[Stated goal]: Make an exact transcription of the material, leaving out all images.

-------- Given material --------

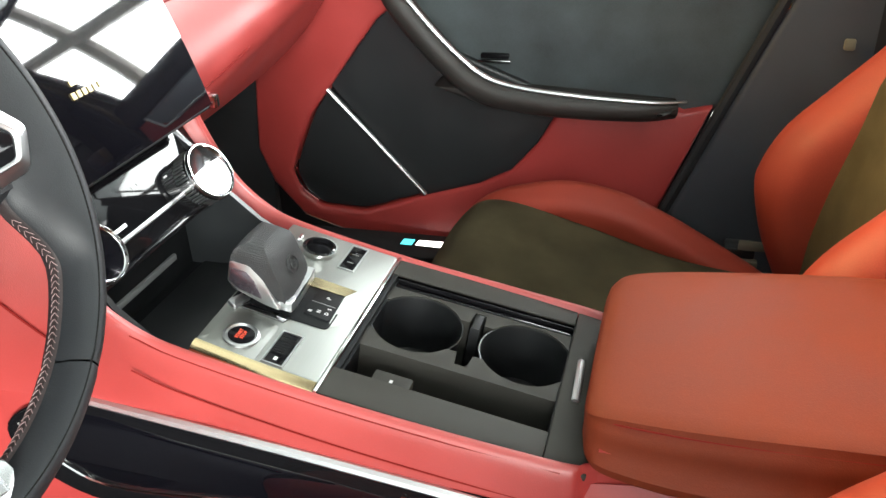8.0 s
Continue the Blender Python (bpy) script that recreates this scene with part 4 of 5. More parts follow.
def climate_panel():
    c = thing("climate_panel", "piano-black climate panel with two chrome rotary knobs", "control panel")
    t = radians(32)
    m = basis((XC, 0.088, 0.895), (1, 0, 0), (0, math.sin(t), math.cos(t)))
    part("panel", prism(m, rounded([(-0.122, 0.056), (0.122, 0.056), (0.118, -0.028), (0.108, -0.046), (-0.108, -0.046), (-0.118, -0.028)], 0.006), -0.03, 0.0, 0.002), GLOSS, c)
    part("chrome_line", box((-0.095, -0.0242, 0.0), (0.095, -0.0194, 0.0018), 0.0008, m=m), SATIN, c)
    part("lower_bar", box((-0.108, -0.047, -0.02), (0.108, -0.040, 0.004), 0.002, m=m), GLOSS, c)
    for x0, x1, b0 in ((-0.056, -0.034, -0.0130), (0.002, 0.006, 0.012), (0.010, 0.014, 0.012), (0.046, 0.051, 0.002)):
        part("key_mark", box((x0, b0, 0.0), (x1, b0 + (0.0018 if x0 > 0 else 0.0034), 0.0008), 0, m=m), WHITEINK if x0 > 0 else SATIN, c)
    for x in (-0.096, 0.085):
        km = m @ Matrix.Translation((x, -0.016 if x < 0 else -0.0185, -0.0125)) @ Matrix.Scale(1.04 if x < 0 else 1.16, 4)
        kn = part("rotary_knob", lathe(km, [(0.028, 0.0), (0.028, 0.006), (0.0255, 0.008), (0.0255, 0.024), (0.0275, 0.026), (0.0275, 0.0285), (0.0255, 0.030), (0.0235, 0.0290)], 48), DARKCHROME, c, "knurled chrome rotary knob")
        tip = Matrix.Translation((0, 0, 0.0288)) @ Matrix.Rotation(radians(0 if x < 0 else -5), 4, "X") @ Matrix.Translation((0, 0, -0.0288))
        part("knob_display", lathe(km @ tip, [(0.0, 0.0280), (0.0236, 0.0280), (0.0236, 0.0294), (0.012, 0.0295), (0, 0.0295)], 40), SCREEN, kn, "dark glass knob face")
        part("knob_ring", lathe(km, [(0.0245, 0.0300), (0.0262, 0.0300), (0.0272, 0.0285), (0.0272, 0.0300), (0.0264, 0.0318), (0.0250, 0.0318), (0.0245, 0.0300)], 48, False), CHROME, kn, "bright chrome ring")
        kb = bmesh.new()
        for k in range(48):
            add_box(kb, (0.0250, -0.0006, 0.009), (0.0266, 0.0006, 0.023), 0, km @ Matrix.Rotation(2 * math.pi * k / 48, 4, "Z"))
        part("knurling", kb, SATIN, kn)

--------

[Answer to this task]:
8.0 s
Continue the Blender Python (bpy) script that recreates this scene with part 4 of 5. More parts follow.
def climate_panel():
    c = thing("climate_panel", "piano-black climate panel with two chrome rotary knobs", "control panel")
    t = radians(32)
    m = basis((XC, 0.088, 0.895), (1, 0, 0), (0, math.sin(t), math.cos(t)))
    part("panel", prism(m, rounded([(-0.122, 0.056), (0.122, 0.056), (0.118, -0.028), (0.108, -0.046), (-0.108, -0.046), (-0.118, -0.028)], 0.006), -0.03, 0.0, 0.002), GLOSS, c)
    part("chrome_line", box((-0.095, -0.0242, 0.0), (0.095, -0.0194, 0.0018), 0.0008, m=m), SATIN, c)
    part("lower_bar", box((-0.108, -0.047, -0.02), (0.108, -0.040, 0.004), 0.002, m=m), GLOSS, c)
    for x0, x1, b0 in ((-0.056, -0.034, -0.0130), (0.002, 0.006, 0.012), (0.010, 0.014, 0.012), (0.046, 0.051, 0.002)):
        part("key_mark", box((x0, b0, 0.0), (x1, b0 + (0.0018 if x0 > 0 else 0.0034), 0.0008), 0, m=m), WHITEINK if x0 > 0 else SATIN, c)
    for x in (-0.096, 0.085):
        km = m @ Matrix.Translation((x, -0.016 if x < 0 else -0.0185, -0.0125)) @ Matrix.Scale(1.04 if x < 0 else 1.16, 4)
        kn = part("rotary_knob", lathe(km, [(0.028, 0.0), (0.028, 0.006), (0.0255, 0.008), (0.0255, 0.024), (0.0275, 0.026), (0.0275, 0.0285), (0.0255, 0.030), (0.0235, 0.0290)], 48), DARKCHROME, c, "knurled chrome rotary knob")
        tip = Matrix.Translation((0, 0, 0.0288)) @ Matrix.Rotation(radians(0 if x < 0 else -5), 4, "X") @ Matrix.Translation((0, 0, -0.0288))
        part("knob_display", lathe(km @ tip, [(0.0, 0.0280), (0.0236, 0.0280), (0.0236, 0.0294), (0.012, 0.0295), (0, 0.0295)], 40), SCREEN, kn, "dark glass knob face")
        part("knob_ring", lathe(km, [(0.0245, 0.0300), (0.0262, 0.0300), (0.0272, 0.0285), (0.0272, 0.0300), (0.0264, 0.0318), (0.0250, 0.0318), (0.0245, 0.0300)], 48, False), CHROME, kn, "bright chrome ring")
        kb = bmesh.new()
        for k in range(48):
            add_box(kb, (0.0250, -0.0006, 0.009), (0.0266, 0.0006, 0.023), 0, km @ Matrix.Rotation(2 * math.pi * k / 48, 4, "Z"))
        part("knurling", kb, SATIN, kn)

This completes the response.